Anche nelle tradizioni anglosassoni si ritrovano tracce di celebrazioni organizzate in corrispondenza dello stesso periodo della fase lunare.
Con la diffusione del Cristianesimo la festa di Ostara venne assorbita dalla Pasqua. La nuova festa però, ancora priva di un nome, in certe lingue assimilò anche la denominazione della vecchia festa. È pacifico che determinati elementi siano una concreta eredità del passato: ancora oggi, infatti, in inglese la Pasqua è chiamata Easter, e in tedesco Ostern.

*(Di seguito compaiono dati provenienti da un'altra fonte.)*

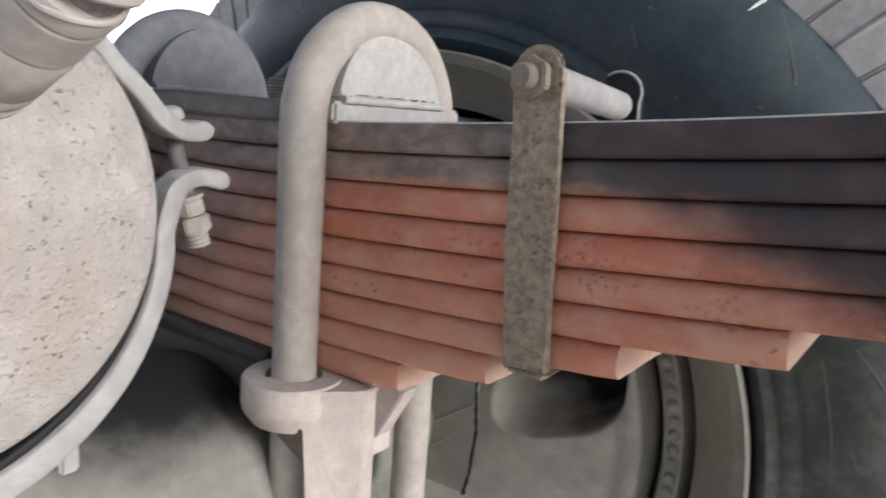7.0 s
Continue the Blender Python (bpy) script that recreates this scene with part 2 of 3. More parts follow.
    pits = calc(nodes, links, "MULTIPLY", ramp(nodes, links, v.outputs["Distance"], 0.10, 0.45, 1.0, 0.0), calc(nodes, links, "MULTIPLY", ramp(nodes, links, tex(nodes, links, p, 38, 3), 0.45, 0.60), band))
    col = mix(nodes, links, calc(nodes, links, "MULTIPLY", calc(nodes, links, "MULTIPLY", pits, prim), 0.5), col, (0.19, 0.085, 0.06))
    # shade about the middle of the pack, painted in as dark brown
    mid_shade = ramp(nodes, links, calc(nodes, links, "ADD", x, edge), -0.14, -0.015, 0.55, 0.0)
    col = mix(nodes, links, mid_shade, col, (0.105, 0.078, 0.062))
    links.new(col, shader.inputs["Base Color"])
    shader.inputs["Roughness"].default_value = 0.72
    shader.inputs["Specular IOR Level"].default_value = 0.3
    fine = tex(nodes, links, p, 800, 4, 0.7)
    n1 = bump(nodes, links, shader, calc(nodes, links, "SUBTRACT", calc(nodes, links, "MULTIPLY", fine, 0.35), pits), 0.0009, 0.7)
    bump(nodes, links, shader, tex(nodes, links, p, 70, 4), 0.0009, 0.5, n1)
    return m


leaf_mat = leaf_paint()
leaf_top = dusty("dust_settled_on_steel", (0.30, 0.28, 0.26), (0.74, 0.72, 0.69), 0.66, patch=260, grain=1200, relief=0.0008)
leaf_end = dusty("dusty_leaf_end", (0.36, 0.215, 0.165), (0.47, 0.345, 0.285), 0.65, patch=120, relief=0.0004)


# mesh helpers
def part(name, bm, mat, parent=None, label="", smooth=True):
    me = bpy.data.meshes.new(name)
    bmesh.ops.recalc_face_normals(bm, faces=bm.faces)
    bm.to_mesh(me)
    bm.free()
    me.materials.append(mat)
    if smooth:
        me.shade_smooth()
        me.set_sharp_from_angle(angle=radians(42))
    ob = new(name, me)
    ob.parent = parent
    if label:
        ob["label"] = label
    return ob


def thing(name, label, category, group="", kind=""):
    return tagged(new(name), label, category, group, kind)


def rings(bm, loops, closed=False, caps=True):
    """Skin a list of loops of points of equal length."""
    vs = [[bm.verts.new(p) for p in loop] for loop in loops]
    n = len(vs[0])
    for a, b in zip(vs, vs[1:] + ([vs[0]] if closed else [])):
        for i in range(n):
            bm.faces.new((a[i], a[(i + 1) % n], b[(i + 1) % n], b[i]))
    if caps and not closed:
        bm.faces.new(vs[0])
        bm.faces.new(vs[-1])
    return bm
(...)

Al di là della denominazione però molti altri elementi della tradizione antica vennero inglobati dalle festività attuali, il coniglio pasquale, simbolo di fertilità e prosperità e l’uovo, simbolo dell’embrione primordiale da cui scaturisce l’esistenza (concetto di uovo cosmico già presente in antichi miti della creazione della zona mediterranea ed in molte altre culture extra europee). Un altro elemento che collega direttamente l’attuale Pasqua al retaggio pagano è la ballerina collocazione temporale che sposta la data della festa di anno in anno: come è noto il giorno in cui ricorre la Pasqua, contrariamente ad altre feste, non è fisso, la modalità attraverso cui si calcola questa data – la domenica dopo il primo plenilunio dall’Equinozio di primavera – indica in modo indiscutibile le origini culturali di questa festa: la festa di Pasqua è una celebrazione che trae la sua origine dalla relazione intercorrente tra le attività agricole e il fenomeno di rinascita della primavera, un giorno in cui si celebra il risveglio della natura dal torpore invernale: il giorno in cui la natura risorge alla vita. Questa lettura, tra l’altro, si allinea perfettamente con l’idea cristiana della Pasqua: la rinascita! … e – chiaramente – non ci si spiega come sia possibile che nel giorno in cui, per antonomasia, si festeggia la vita lo si faccia a spese del brutale assassinio di migliaia di cuccioli innocenti.